A wide variety of methods for measuring and reporting voice quality statistics of interest from voice-over packet processing devices are employed. Many of these techniques follow directly from established practices in both the traditional voice-telecom and data-communications fields, which reflects the hybrid audio/data nature of voice-over-packet systems.
The fundamental transport mechanism for voice-over-packet telecommunication systems is data packets, which are generated at a transmitter and sent at regular, short intervals to a receiver. The primary voice quality impairment of interest is the phenomenon of ‘packet loss’, in which packets from the transmitter do not arrive at the receiver at the required moment, for whatever reason. The receiver is then forced to generate a ‘fake’ or ‘concealment’ audio frame in an attempt to minimize the user annoyance that would result from the audio dropout or silence caused by the missing audio.
The phenomenon of packet loss is widely understood to be a primary source of voice quality degradation due to transmission network impairment. Voice-over-packet equipment has typically reported packet counts, such as ‘packets received’, ‘packets lost’, ‘late packets’, ‘early packets’ etc. as a primary voice quality metric. This is a metric which comes from data-network viewpoint. However, packet loss counts can be ambiguous, as vendors employ widely different definitions of packet ‘loss’ and ‘discard’ events. Also, since these quantities are typically reported only at the end of a call, it is not possible to determine from a packet loss count or rate whether the loss events occurred in a single burst, or spread out over time.

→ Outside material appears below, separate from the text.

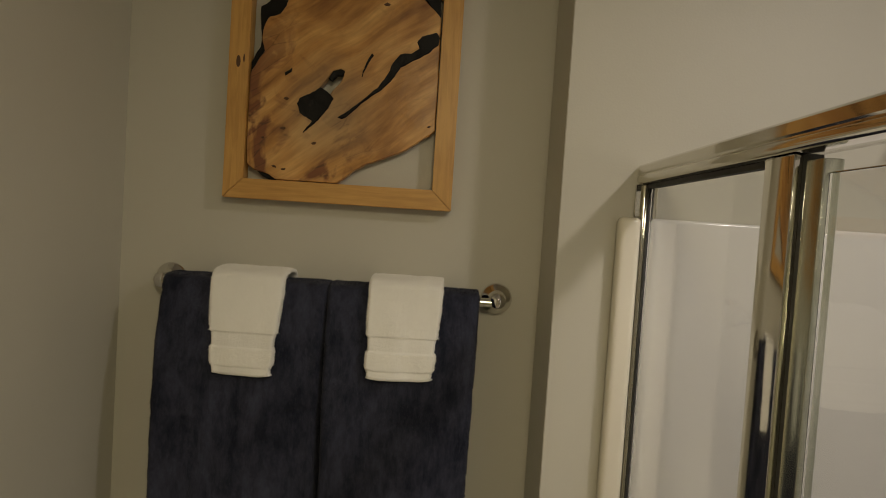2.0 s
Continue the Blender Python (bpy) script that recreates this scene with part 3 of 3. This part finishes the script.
def water_stop():
    c = Vector((0.258, -0.012, 0.205))
    s = thing("water_stop", c, "chrome water stop with a braided hose behind the toilet", "valve")
    part("escutcheon", lathe([(0, 0), (0.026, 0), (0.024, 0.005), (0.010, 0.009), (0.008, 0.012)], (c.x, -0.0005, c.z), (0, -1, 0), 28), CHROME, s)
    part("body", tube([(c.x, -0.006, c.z), (c.x, -0.03, c.z), (c.x, -0.055, c.z)], 0.0085, 14), CHROME, s)
    part("handle", lathe([(0, 0), (0.013, 0.001), (0.015, 0.004), (0.012, 0.013), (0.006, 0.016), (0, 0.016)], (c.x, -0.055, c.z), (0, -1, 0), 8), CHROME, s, "chrome oval turning handle")
    part("hose", tube([(c.x, -0.04, c.z + 0.006), (c.x, -0.04, c.z + 0.04), (c.x - 0.006, -0.05, c.z + 0.1), (c.x + 0.02, -0.075, c.z + 0.16), (c.x + 0.05, -0.085, c.z + 0.192)], 0.0055, 10), SATIN, s, "braided supply hose")


water_stop()


def toilet_brush():
    c = Vector((0.106, -0.100, 0.0))
    b = thing("toilet_brush", c, "toilet brush in a round brushed steel holder", "toilet brush")
    prof = [(0, 0.0), (0.026, 0.0), (0.030, 0.002)]
    for k in range(1, 15):
        a = radians(-58 + (58 + 62) * k / 14)
        prof.append((0.065 * math.cos(a), 0.052 + 0.058 * math.sin(a)))
    prof += [(0.0265, 0.106), (0.024, 0.104)]
    part("holder", lathe(prof, c, steps=48), STEEL, b, "brushed steel globe holder")
    part("collar", lathe([(0.038, 0.092), (0.041, 0.100), (0.039, 0.107), (0.032, 0.1065), (0.016, 0.099), (0.0, 0.098)], c, steps=36), BLACK, b, "black plastic collar")
    lean = Vector((-0.010, 0.012, 0.25)).normalized()
    part("handle", lathe([(0.011, 0), (0.0115, 0.004), (0.0065, 0.008), (0.0062, 0.235), (0.0066, 0.237)], c + Vector((0, 0, 0.098)), lean, 20), STEEL, b, "slim steel handle")
    part("knob", lathe([(0.0066, 0.236), (0.010, 0.239), (0.0112, 0.246), (0.0105, 0.254), (0.007, 0.2585), (0, 0.260)], c + Vector((0, 0, 0.098)), lean, 24), STEEL, b)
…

In the transition of the PSTN from analog to digital transmission, telecom engineers defined a formulation known as ‘errored seconds’, applied to digital transmission trunks, for use in billing, troubleshooting, and SLA monitoring. In the digital trunk case, the fundamental voice quality error mechanism is the bit-error. A ‘T1/E1 errored second’ and ‘T1/E1 severely errored second’ were defined as one-second intervals in which >TE or >TS bit errors were observed, with TE and TS being thresholds for ‘errored’ and ‘severely errored’ respectively. This is a well-known formulation for expressing the impact of an impairment whose intensity is expected to change over time.
It has been suggested to express the data-oriented metric of interest, packet loss, in the telecom-oriented errored-seconds formulation to obtain a time-based voice quality metric relevant to voice-over-packet systems. However, there are fundamental problems with a direct analogy. All packet loss leads to audio concealment, but not all audio concealment is the result of packet loss. Clock skew, clock drift, and internal equipment factors are additional phenomena which also lead to audio concealment.
What is needed is an objective metric for audio transmitted through a packet switched network, and particularly for voice data transmitted over a packet switched network.